The conventional approach to scientific research heavily relies on peer review, where other scientists meticulously evaluate and critique a study before it gets published.
However, this traditional system is bottlenecked due to the surging number of submissions and the scarcity of available human reviewers.
“It’s getting harder and harder for researchers to get high-quality feedback from reviewers,” says James Zou from Stanford University.
In response to this challenge, Zou and his team turned to ChatGPT to discover whether the chatbot could deliver clear, objective feedback on research papers. They used GPT-4 to review over 3,000 manuscripts from Nature and more than 1700 papers from the International Conference on Learning Representations (ICLR).
When comparing ChatGPT’s feedback to that of human reviewers on the same papers, they found that over 50% of the AI’s comments on the Nature papers and more than 77% on the ICLR papers aligned with the points raised by human reviewers.
Extending the experiment, the team also used ChatGPT to assess several hundred yet-to-be-peer-reviewed papers on preprint servers.
Gathering feedback from 308 authors in AI and computational biology, they found that over 82% of them deemed ChatGPT’s feedback to be generally more beneficial than some of the past feedback they received from human reviewers.
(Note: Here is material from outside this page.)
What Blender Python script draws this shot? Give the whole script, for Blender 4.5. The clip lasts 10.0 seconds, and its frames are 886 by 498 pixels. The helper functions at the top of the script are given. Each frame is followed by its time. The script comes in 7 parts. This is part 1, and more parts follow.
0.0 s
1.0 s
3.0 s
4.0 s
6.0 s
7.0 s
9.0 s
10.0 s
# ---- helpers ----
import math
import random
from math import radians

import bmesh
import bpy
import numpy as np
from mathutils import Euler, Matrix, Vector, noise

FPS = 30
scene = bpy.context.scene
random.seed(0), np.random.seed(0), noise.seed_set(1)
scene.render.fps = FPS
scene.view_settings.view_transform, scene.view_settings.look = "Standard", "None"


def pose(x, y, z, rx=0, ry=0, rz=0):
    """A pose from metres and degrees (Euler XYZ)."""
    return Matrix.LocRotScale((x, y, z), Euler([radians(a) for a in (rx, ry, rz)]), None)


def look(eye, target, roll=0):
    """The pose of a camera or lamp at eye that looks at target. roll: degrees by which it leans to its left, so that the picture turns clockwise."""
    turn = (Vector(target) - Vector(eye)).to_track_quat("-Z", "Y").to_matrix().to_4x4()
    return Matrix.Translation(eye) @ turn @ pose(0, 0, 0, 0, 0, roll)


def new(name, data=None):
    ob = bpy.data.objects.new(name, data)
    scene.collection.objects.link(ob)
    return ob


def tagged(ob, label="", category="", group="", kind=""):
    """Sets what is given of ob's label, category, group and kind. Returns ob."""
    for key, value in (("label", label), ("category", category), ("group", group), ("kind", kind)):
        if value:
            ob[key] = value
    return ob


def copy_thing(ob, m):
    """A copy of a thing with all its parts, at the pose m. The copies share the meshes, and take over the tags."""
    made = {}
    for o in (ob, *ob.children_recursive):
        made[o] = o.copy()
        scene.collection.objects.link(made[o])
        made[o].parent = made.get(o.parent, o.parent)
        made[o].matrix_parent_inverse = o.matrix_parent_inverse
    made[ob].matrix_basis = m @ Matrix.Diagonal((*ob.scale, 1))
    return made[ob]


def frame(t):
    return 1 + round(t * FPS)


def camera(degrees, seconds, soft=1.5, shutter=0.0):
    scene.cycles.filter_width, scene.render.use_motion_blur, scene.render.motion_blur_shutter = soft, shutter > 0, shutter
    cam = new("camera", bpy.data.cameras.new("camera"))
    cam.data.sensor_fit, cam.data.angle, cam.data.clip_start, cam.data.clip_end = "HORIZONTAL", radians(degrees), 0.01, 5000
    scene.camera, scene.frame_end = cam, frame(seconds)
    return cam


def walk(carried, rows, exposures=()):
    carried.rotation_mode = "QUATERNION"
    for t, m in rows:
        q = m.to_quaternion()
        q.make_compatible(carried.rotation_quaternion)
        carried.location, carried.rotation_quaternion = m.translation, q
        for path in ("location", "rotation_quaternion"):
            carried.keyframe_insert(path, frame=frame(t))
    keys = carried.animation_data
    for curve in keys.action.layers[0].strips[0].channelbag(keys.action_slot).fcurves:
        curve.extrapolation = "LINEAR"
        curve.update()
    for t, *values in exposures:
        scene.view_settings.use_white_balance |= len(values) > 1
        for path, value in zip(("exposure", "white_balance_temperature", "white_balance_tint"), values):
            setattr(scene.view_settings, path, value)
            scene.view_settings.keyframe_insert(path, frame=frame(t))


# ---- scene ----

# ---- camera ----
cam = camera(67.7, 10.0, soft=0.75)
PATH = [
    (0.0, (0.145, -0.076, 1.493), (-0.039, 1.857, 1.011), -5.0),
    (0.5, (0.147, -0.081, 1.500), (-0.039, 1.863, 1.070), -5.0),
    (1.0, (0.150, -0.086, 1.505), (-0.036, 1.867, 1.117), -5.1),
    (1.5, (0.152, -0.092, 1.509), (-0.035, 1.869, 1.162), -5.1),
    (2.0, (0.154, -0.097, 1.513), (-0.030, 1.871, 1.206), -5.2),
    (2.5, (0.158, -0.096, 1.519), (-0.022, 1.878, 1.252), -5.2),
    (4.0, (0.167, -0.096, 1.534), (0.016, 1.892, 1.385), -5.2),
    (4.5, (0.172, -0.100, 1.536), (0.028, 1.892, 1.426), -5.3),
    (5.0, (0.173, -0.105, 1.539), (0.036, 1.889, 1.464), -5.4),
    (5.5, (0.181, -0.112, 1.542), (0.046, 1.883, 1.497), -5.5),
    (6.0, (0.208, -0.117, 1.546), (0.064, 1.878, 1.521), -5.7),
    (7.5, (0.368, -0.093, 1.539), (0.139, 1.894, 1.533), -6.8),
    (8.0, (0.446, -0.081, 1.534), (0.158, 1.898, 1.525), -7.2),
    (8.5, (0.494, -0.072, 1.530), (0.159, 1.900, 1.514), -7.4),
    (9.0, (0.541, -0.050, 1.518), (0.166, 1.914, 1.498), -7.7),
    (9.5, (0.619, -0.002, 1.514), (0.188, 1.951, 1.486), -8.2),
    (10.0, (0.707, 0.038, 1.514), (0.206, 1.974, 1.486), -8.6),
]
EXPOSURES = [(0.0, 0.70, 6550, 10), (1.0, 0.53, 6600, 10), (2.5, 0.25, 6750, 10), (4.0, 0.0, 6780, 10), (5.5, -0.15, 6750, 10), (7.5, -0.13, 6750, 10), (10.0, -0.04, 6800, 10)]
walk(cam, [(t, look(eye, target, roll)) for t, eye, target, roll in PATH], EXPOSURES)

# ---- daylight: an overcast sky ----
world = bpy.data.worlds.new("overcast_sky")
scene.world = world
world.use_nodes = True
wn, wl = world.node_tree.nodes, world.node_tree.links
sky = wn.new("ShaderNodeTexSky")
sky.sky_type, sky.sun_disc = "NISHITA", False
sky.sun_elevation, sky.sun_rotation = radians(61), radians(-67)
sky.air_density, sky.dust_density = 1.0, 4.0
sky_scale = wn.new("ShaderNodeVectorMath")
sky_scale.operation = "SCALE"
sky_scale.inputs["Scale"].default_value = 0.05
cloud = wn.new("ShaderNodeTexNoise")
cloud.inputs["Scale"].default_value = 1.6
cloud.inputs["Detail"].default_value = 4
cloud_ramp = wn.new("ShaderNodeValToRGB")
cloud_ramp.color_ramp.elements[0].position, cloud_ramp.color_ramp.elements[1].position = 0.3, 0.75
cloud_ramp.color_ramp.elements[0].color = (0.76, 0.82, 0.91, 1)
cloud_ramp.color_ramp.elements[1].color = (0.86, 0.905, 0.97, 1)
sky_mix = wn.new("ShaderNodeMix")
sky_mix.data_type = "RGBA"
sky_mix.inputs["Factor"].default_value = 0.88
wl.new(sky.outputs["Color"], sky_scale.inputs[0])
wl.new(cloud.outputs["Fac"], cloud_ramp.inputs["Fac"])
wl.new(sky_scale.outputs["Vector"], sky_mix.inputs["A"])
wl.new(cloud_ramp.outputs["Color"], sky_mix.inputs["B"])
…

Despite these promising results, concerns about the AI’s ability to provide nuanced and technically detailed feedback persist.
Moreover, ChatGPT’s feedback can be unpredictable, with variable results depending on the content of the study.
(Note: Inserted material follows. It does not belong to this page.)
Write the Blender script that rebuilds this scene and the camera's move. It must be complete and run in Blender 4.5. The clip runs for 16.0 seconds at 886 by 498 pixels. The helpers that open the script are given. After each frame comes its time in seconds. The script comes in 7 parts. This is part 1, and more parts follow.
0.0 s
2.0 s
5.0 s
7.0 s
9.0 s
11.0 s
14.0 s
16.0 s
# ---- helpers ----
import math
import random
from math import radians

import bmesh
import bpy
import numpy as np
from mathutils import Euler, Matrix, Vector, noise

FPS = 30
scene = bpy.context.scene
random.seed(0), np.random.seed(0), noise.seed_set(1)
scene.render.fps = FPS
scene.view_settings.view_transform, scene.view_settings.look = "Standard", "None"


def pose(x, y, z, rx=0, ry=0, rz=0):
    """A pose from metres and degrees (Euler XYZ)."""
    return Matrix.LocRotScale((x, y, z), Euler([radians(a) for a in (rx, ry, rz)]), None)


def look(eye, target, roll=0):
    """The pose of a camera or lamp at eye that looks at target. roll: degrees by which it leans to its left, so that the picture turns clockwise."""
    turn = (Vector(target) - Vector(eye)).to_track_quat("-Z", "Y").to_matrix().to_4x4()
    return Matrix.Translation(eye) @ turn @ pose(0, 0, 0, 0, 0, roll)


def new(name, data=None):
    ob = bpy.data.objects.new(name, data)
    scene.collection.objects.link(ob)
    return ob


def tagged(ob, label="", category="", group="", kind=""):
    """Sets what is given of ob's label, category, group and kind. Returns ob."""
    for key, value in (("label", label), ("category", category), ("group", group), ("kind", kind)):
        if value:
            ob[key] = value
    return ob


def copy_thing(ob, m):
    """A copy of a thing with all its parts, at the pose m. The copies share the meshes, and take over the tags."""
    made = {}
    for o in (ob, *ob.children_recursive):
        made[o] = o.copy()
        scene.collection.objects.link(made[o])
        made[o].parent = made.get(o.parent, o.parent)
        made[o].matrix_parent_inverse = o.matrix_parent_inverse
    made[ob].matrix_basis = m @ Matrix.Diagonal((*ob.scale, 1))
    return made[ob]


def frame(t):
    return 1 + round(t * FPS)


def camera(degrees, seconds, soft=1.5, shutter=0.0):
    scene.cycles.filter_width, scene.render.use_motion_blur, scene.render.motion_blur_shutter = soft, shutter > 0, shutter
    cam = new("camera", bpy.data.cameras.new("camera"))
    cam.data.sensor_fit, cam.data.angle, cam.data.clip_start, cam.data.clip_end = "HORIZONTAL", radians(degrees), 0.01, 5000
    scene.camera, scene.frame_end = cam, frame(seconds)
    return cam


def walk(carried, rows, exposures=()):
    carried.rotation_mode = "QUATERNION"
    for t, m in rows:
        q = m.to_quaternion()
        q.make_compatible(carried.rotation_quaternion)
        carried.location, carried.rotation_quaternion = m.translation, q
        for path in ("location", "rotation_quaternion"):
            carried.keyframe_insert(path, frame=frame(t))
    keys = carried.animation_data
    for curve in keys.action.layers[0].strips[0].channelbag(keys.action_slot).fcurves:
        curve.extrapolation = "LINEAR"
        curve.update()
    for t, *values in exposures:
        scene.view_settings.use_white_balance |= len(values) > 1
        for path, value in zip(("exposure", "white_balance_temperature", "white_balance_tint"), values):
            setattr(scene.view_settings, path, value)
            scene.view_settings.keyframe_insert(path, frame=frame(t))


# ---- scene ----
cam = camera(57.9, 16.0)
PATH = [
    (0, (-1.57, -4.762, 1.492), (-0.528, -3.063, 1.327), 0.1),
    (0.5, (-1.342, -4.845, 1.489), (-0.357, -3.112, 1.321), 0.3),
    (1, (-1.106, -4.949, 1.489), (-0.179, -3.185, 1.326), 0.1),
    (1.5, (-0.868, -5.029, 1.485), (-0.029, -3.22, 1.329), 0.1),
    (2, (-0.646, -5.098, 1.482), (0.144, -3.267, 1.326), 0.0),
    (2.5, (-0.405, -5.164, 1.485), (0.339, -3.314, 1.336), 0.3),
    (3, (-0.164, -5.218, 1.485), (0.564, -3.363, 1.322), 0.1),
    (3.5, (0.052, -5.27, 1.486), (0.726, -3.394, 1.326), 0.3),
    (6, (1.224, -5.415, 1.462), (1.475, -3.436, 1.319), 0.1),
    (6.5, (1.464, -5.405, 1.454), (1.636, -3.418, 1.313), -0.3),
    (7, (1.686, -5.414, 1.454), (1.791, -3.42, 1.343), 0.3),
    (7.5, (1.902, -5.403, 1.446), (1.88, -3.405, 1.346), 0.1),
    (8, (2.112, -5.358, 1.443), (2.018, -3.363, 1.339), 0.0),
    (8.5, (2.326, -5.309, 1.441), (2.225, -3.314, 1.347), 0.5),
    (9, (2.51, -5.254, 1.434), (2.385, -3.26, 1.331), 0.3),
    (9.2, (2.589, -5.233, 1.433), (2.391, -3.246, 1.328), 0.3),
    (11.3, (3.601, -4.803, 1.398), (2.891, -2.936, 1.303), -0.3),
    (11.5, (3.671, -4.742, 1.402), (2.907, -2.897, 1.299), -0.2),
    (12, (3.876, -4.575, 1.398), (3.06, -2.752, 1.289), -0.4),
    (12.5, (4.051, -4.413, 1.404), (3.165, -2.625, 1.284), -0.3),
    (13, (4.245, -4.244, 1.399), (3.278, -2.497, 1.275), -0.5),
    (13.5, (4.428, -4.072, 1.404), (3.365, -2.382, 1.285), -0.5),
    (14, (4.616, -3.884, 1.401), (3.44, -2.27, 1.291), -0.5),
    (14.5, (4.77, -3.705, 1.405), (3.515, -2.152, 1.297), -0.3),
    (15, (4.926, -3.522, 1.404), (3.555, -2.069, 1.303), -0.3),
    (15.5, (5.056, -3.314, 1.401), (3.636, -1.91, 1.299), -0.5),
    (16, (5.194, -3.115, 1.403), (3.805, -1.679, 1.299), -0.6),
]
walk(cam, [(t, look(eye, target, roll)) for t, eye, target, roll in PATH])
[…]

Zou acknowledges these limitations, noting that some researchers found ChatGPT’s feedback overly vague.
The researchers remained optimistic that GPT-4 can assist with some of the heavy lifting of the peer-review process, flagging more obvious errors and inconsistencies.
More about the study
ChatGPT – specifically, the GPT-4 model – is practically effective at reviewing scientific studies and providing rapid feedback.
Here’s more about the study:
- Objective: The study identifies the difficulty in obtaining high-quality human peer reviews. It aimed to explore the use of large language models (LLMs) like GPT-4 to provide scientific feedback on research manuscripts.
- Model design: The researchers created an automated pipeline using GPT-4 to provide comments on the full PDFs of scientific papers. This pipeline is designed to assess how well LLM-generated feedback can supplement or aid the existing peer review processes in scientific publishing.
- Results: The quality of GPT-4’s feedback was evaluated through two studies. The first involved a retrospective analysis, where the generated feedback was compared with human peer reviewer feedback on 3,096 papers from 15 Nature family journals and 1,709 papers from the ICLR machine learning conference. The overlap in the points raised by GPT-4 and human reviewers were quantitatively assessed.
- The second study was conducted with 308 researchers from 110 US institutions in AI and computational biology. These researchers provided their perceptions on the feedback generated by the GPT-4 system in their own papers.
- Conclusions: The researchers found substantial overlap between the points raised by GPT-4 and human reviewers and positive perceptions of the LLM-generated feedback from most participants in the user study. The results suggest that LLM and human feedback can complement each other, although limitations of the LLM-generated feedback were also identified.
GPT-4 was almost certainly exposed to hundreds of thousands of scientific studies, which likely contributes to the model’s ability to accurately dissect and critique research similarly to human peer reviewers.
AI is becoming increasingly intertwined with academic processes. Nature recently surveyed 1,600 researchers about their opinions on generative AIs like ChatGPT, and while many raised concerns of bias, the majority admitted that its integration into the scientific process is inevitable.